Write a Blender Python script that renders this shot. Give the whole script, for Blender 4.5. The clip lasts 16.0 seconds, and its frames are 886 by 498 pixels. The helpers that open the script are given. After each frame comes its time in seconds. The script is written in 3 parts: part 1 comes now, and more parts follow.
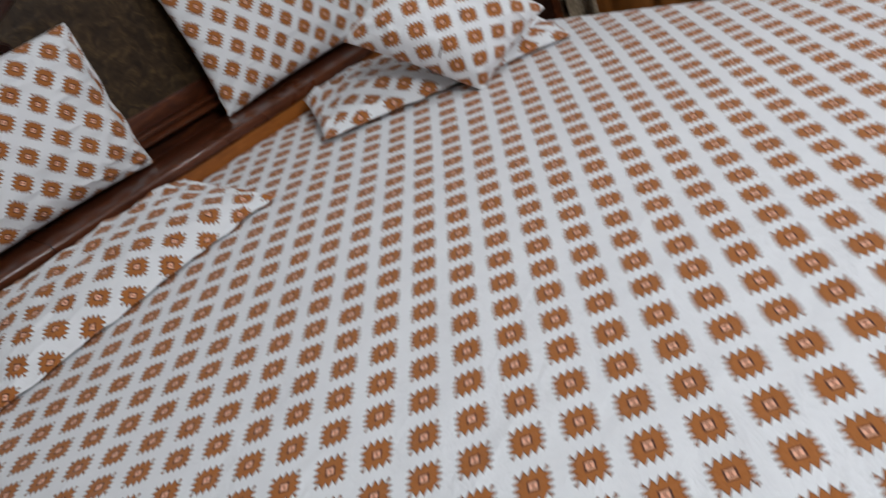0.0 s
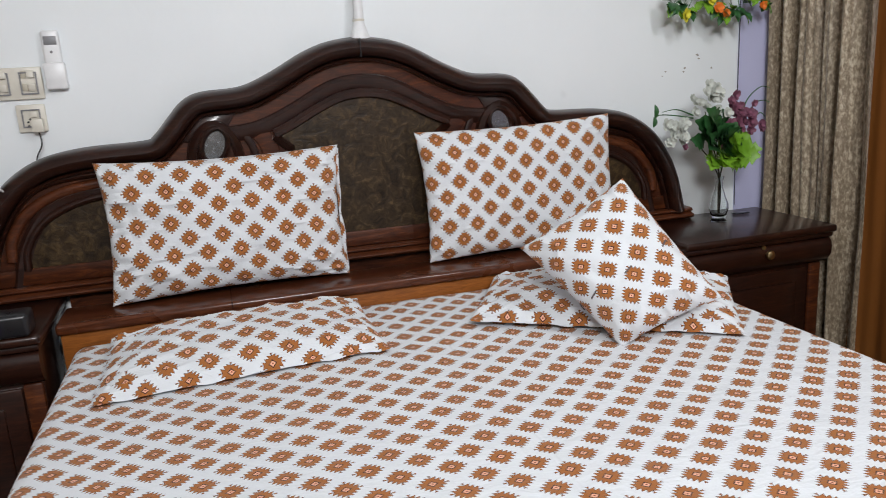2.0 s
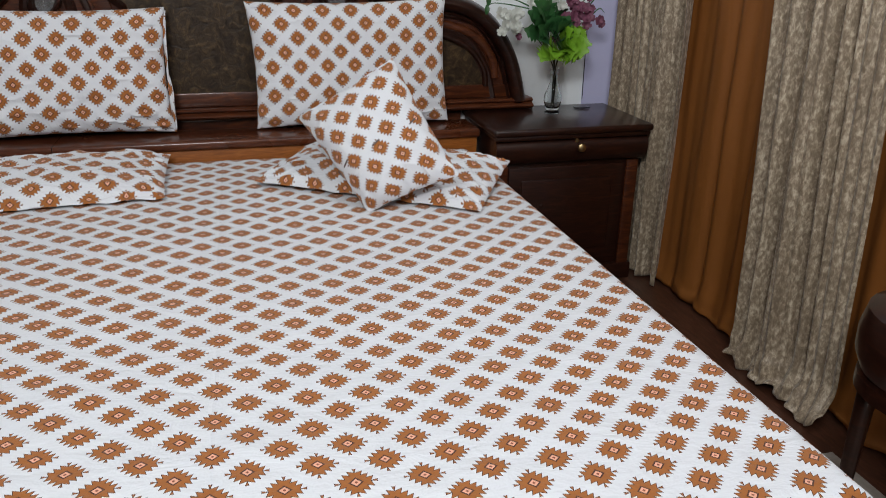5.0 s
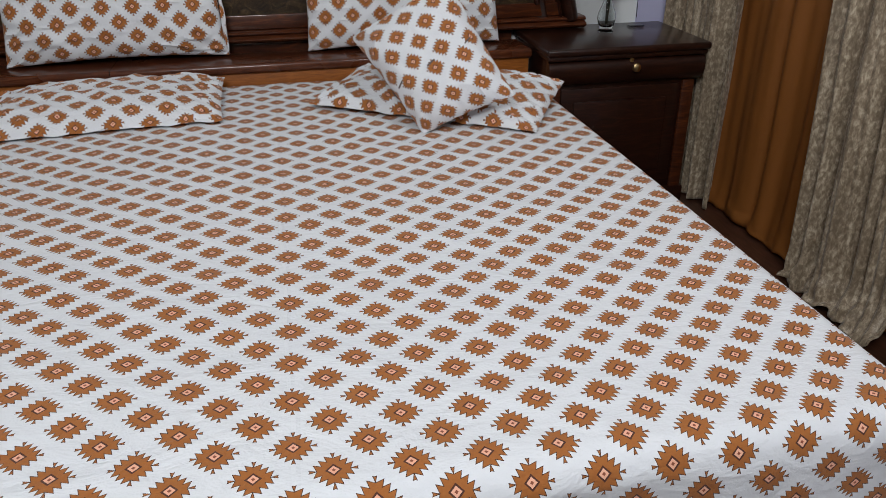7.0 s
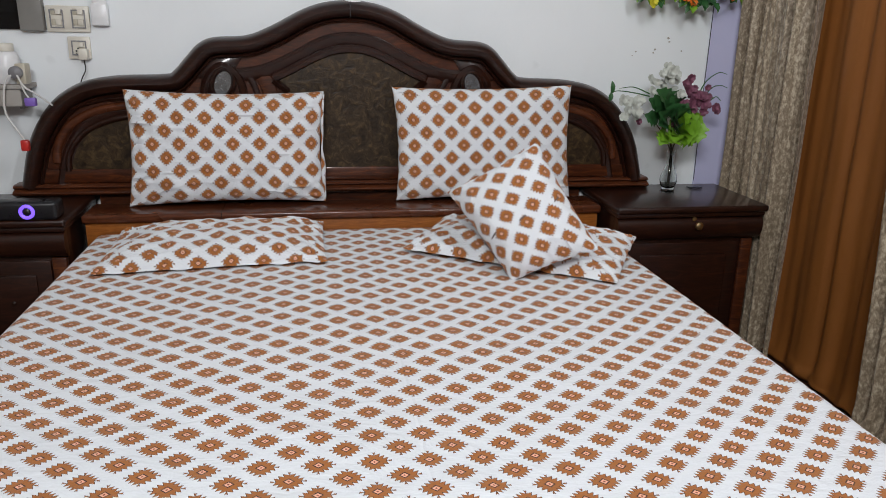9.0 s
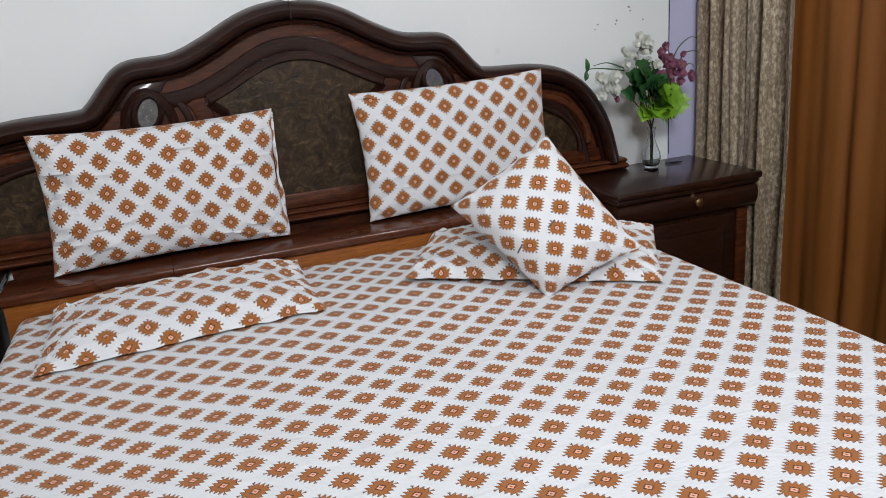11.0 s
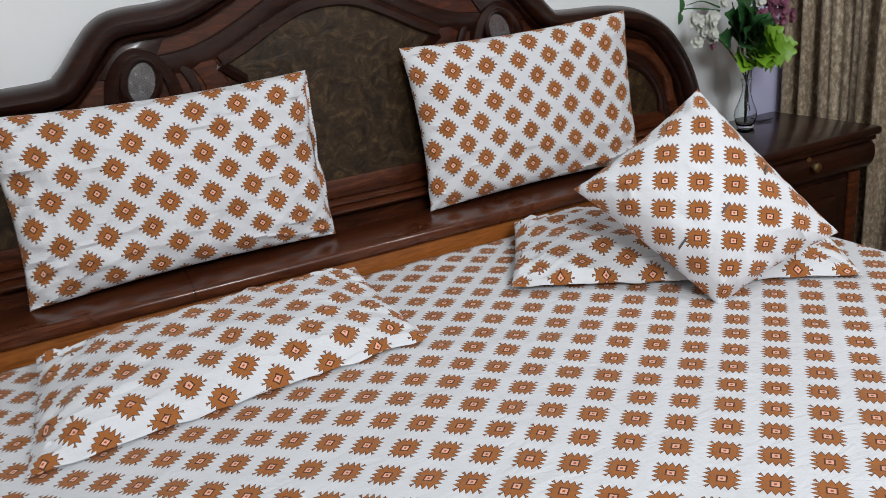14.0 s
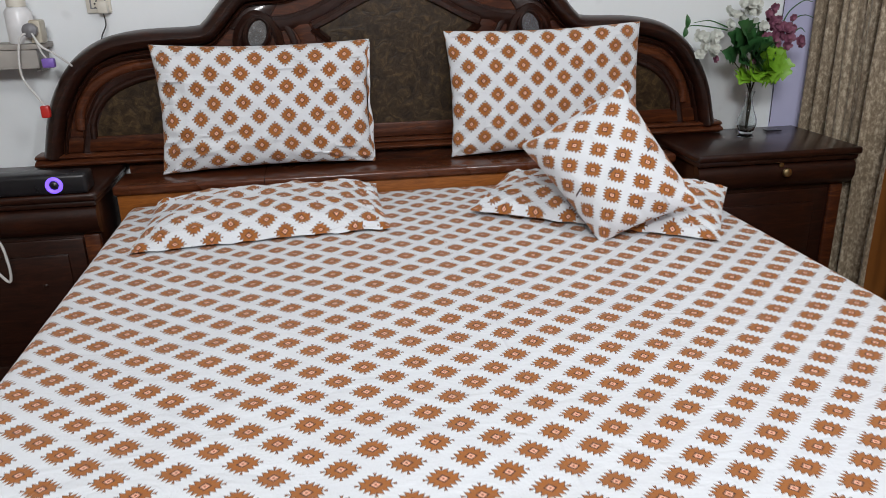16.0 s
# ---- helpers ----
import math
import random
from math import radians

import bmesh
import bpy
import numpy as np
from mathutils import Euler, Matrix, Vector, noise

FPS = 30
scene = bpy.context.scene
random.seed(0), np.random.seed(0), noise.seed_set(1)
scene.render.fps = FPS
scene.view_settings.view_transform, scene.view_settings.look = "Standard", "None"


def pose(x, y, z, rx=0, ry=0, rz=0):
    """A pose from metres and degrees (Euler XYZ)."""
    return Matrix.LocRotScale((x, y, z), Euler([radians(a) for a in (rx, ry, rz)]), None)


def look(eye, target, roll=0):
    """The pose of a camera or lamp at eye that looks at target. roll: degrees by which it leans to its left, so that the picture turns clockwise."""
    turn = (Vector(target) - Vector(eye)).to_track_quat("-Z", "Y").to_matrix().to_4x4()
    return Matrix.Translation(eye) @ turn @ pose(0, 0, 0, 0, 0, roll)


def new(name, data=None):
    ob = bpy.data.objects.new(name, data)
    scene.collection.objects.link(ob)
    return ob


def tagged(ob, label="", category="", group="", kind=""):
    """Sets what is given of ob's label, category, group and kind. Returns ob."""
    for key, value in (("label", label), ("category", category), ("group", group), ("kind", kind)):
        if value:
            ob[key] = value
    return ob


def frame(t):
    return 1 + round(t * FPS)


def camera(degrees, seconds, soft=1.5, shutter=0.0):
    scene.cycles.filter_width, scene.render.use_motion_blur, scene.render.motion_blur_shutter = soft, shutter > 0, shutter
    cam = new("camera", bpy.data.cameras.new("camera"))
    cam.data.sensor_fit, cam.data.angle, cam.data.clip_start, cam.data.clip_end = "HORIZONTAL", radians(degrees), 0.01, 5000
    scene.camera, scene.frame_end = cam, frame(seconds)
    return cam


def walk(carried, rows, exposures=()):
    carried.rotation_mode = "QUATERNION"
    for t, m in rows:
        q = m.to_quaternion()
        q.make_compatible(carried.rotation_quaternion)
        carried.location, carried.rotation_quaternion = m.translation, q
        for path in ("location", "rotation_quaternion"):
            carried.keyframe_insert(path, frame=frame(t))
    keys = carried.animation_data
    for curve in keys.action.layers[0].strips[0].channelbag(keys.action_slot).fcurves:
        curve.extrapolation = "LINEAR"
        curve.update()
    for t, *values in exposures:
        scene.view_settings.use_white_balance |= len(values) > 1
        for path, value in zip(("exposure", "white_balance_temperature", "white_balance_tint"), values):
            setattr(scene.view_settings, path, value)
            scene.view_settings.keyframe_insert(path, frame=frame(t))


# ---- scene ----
LENS = 61.16
cam = camera(LENS, 16.0, soft=0.72, shutter=0.27)
# seconds, x, y, z, yaw to the left, pitch up, roll
PATH = [
    (0, -0.901, -2.250, 1.174, -38.26, -28.60, -22.22),
    (0.2, -0.885, -2.225, 1.172, -35.60, -23.60, -19.30),
    (0.5, -0.821, -2.247, 1.192, -28.83, -19.65, -13.02),
    (1, -0.709, -2.374, 1.222, -19.01, -12.59, -2.63),
    (1.5, -0.631, -2.502, 1.211, -17.49, -12.37, -0.69),
    (2, -0.498, -2.543, 1.255, -16.73, -13.30, -3.29),
    (2.5, -0.245, -2.566, 1.263, -16.43, -14.82, -3.85),
    (3, -0.139, -2.623, 1.252, -16.50, -16.99, -4.11),
    (3.5, -0.142, -2.768, 1.231, -16.20, -17.60, -1.75),
    (4, -0.116, -2.884, 1.257, -15.80, -18.38, 0.61),
    (4.5, 0.039, -2.918, 1.258, -15.34, -18.89, 0.95),
    (4.7, 0.120, -2.927, 1.246, -15.41, -19.99, 0.92),
    (7, 0.069, -2.947, 1.230, -12.04, -27.27, -0.36),
    (7.5, -0.022, -2.979, 1.256, -12.17, -23.67, -0.04),
    (8, -0.100, -3.041, 1.283, -11.95, -19.10, 0.58),
    (8.5, -0.135, -3.069, 1.295, -11.23, -17.56, 1.13),
    (9, -0.150, -3.061, 1.304, -10.00, -16.77, 1.26),
    (9.2, -0.143, -3.040, 1.312, -9.74, -16.53, 0.73),
    (11.5, -0.500, -2.506, 1.271, -20.45, -17.80, -5.56),
    (12, -0.580, -2.389, 1.251, -20.84, -18.88, -5.26),
    (12.5, -0.707, -2.264, 1.227, -28.41, -19.68, -5.02),
    (13, -0.689, -2.136, 1.223, -29.44, -20.32, -5.05),
    (13.5, -0.619, -1.950, 1.200, -28.04, -20.21, -5.01),
    (14, -0.598, -1.987, 1.228, -23.44, -19.91, -6.40),
    (14.5, -0.571, -2.205, 1.247, -19.08, -19.55, -4.28),
    (15, -0.483, -2.394, 1.263, -13.30, -19.45, -2.46),
    (15.5, -0.331, -2.577, 1.246, -9.74, -19.67, -0.76),
    (16, -0.300, -2.793, 1.246, -9.30, -20.07, -1.10),
]
walk(cam, [(r[0], pose(r[1], r[2], r[3], 90 + r[5], 0, r[4]) @ pose(0, 0, 0, 0, 0, r[6])) for r in PATH],
     exposures=[(0.0, -0.42), (0.5, -0.25), (1.2, 0.05), (1.5, 0.10), (3.0, 0.0), (4.5, -0.14), (7.0, -0.42), (7.5, -0.34), (8.0, -0.22), (9.0, -0.14), (11.5, 0.0), (16.0, 0.0)])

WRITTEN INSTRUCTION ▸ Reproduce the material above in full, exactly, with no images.

FINISHED ANSWER ▸
Write a Blender Python script that renders this shot. Give the whole script, for Blender 4.5. The clip lasts 16.0 seconds, and its frames are 886 by 498 pixels. The helpers that open the script are given. After each frame comes its time in seconds. The script is written in 3 parts: part 1 comes now, and more parts follow.
0.0 s
2.0 s
5.0 s
7.0 s
9.0 s
11.0 s
14.0 s
16.0 s
# ---- helpers ----
import math
import random
from math import radians

import bmesh
import bpy
import numpy as np
from mathutils import Euler, Matrix, Vector, noise

FPS = 30
scene = bpy.context.scene
random.seed(0), np.random.seed(0), noise.seed_set(1)
scene.render.fps = FPS
scene.view_settings.view_transform, scene.view_settings.look = "Standard", "None"


def pose(x, y, z, rx=0, ry=0, rz=0):
    """A pose from metres and degrees (Euler XYZ)."""
    return Matrix.LocRotScale((x, y, z), Euler([radians(a) for a in (rx, ry, rz)]), None)


def look(eye, target, roll=0):
    """The pose of a camera or lamp at eye that looks at target. roll: degrees by which it leans to its left, so that the picture turns clockwise."""
    turn = (Vector(target) - Vector(eye)).to_track_quat("-Z", "Y").to_matrix().to_4x4()
    return Matrix.Translation(eye) @ turn @ pose(0, 0, 0, 0, 0, roll)


def new(name, data=None):
    ob = bpy.data.objects.new(name, data)
    scene.collection.objects.link(ob)
    return ob


def tagged(ob, label="", category="", group="", kind=""):
    """Sets what is given of ob's label, category, group and kind. Returns ob."""
    for key, value in (("label", label), ("category", category), ("group", group), ("kind", kind)):
        if value:
            ob[key] = value
    return ob


def frame(t):
    return 1 + round(t * FPS)


def camera(degrees, seconds, soft=1.5, shutter=0.0):
    scene.cycles.filter_width, scene.render.use_motion_blur, scene.render.motion_blur_shutter = soft, shutter > 0, shutter
    cam = new("camera", bpy.data.cameras.new("camera"))
    cam.data.sensor_fit, cam.data.angle, cam.data.clip_start, cam.data.clip_end = "HORIZONTAL", radians(degrees), 0.01, 5000
    scene.camera, scene.frame_end = cam, frame(seconds)
    return cam


def walk(carried, rows, exposures=()):
    carried.rotation_mode = "QUATERNION"
    for t, m in rows:
        q = m.to_quaternion()
        q.make_compatible(carried.rotation_quaternion)
        carried.location, carried.rotation_quaternion = m.translation, q
        for path in ("location", "rotation_quaternion"):
            carried.keyframe_insert(path, frame=frame(t))
    keys = carried.animation_data
    for curve in keys.action.layers[0].strips[0].channelbag(keys.action_slot).fcurves:
        curve.extrapolation = "LINEAR"
        curve.update()
    for t, *values in exposures:
        scene.view_settings.use_white_balance |= len(values) > 1
        for path, value in zip(("exposure", "white_balance_temperature", "white_balance_tint"), values):
            setattr(scene.view_settings, path, value)
            scene.view_settings.keyframe_insert(path, frame=frame(t))


# ---- scene ----
LENS = 61.16
cam = camera(LENS, 16.0, soft=0.72, shutter=0.27)
# seconds, x, y, z, yaw to the left, pitch up, roll
PATH = [
    (0, -0.901, -2.250, 1.174, -38.26, -28.60, -22.22),
    (0.2, -0.885, -2.225, 1.172, -35.60, -23.60, -19.30),
    (0.5, -0.821, -2.247, 1.192, -28.83, -19.65, -13.02),
    (1, -0.709, -2.374, 1.222, -19.01, -12.59, -2.63),
    (1.5, -0.631, -2.502, 1.211, -17.49, -12.37, -0.69),
    (2, -0.498, -2.543, 1.255, -16.73, -13.30, -3.29),
    (2.5, -0.245, -2.566, 1.263, -16.43, -14.82, -3.85),
    (3, -0.139, -2.623, 1.252, -16.50, -16.99, -4.11),
    (3.5, -0.142, -2.768, 1.231, -16.20, -17.60, -1.75),
    (4, -0.116, -2.884, 1.257, -15.80, -18.38, 0.61),
    (4.5, 0.039, -2.918, 1.258, -15.34, -18.89, 0.95),
    (4.7, 0.120, -2.927, 1.246, -15.41, -19.99, 0.92),
    (7, 0.069, -2.947, 1.230, -12.04, -27.27, -0.36),
    (7.5, -0.022, -2.979, 1.256, -12.17, -23.67, -0.04),
    (8, -0.100, -3.041, 1.283, -11.95, -19.10, 0.58),
    (8.5, -0.135, -3.069, 1.295, -11.23, -17.56, 1.13),
    (9, -0.150, -3.061, 1.304, -10.00, -16.77, 1.26),
    (9.2, -0.143, -3.040, 1.312, -9.74, -16.53, 0.73),
    (11.5, -0.500, -2.506, 1.271, -20.45, -17.80, -5.56),
    (12, -0.580, -2.389, 1.251, -20.84, -18.88, -5.26),
    (12.5, -0.707, -2.264, 1.227, -28.41, -19.68, -5.02),
    (13, -0.689, -2.136, 1.223, -29.44, -20.32, -5.05),
    (13.5, -0.619, -1.950, 1.200, -28.04, -20.21, -5.01),
    (14, -0.598, -1.987, 1.228, -23.44, -19.91, -6.40),
    (14.5, -0.571, -2.205, 1.247, -19.08, -19.55, -4.28),
    (15, -0.483, -2.394, 1.263, -13.30, -19.45, -2.46),
    (15.5, -0.331, -2.577, 1.246, -9.74, -19.67, -0.76),
    (16, -0.300, -2.793, 1.246, -9.30, -20.07, -1.10),
]
walk(cam, [(r[0], pose(r[1], r[2], r[3], 90 + r[5], 0, r[4]) @ pose(0, 0, 0, 0, 0, r[6])) for r in PATH],
     exposures=[(0.0, -0.42), (0.5, -0.25), (1.2, 0.05), (1.5, 0.10), (3.0, 0.0), (4.5, -0.14), (7.0, -0.42), (7.5, -0.34), (8.0, -0.22), (9.0, -0.14), (11.5, 0.0), (16.0, 0.0)])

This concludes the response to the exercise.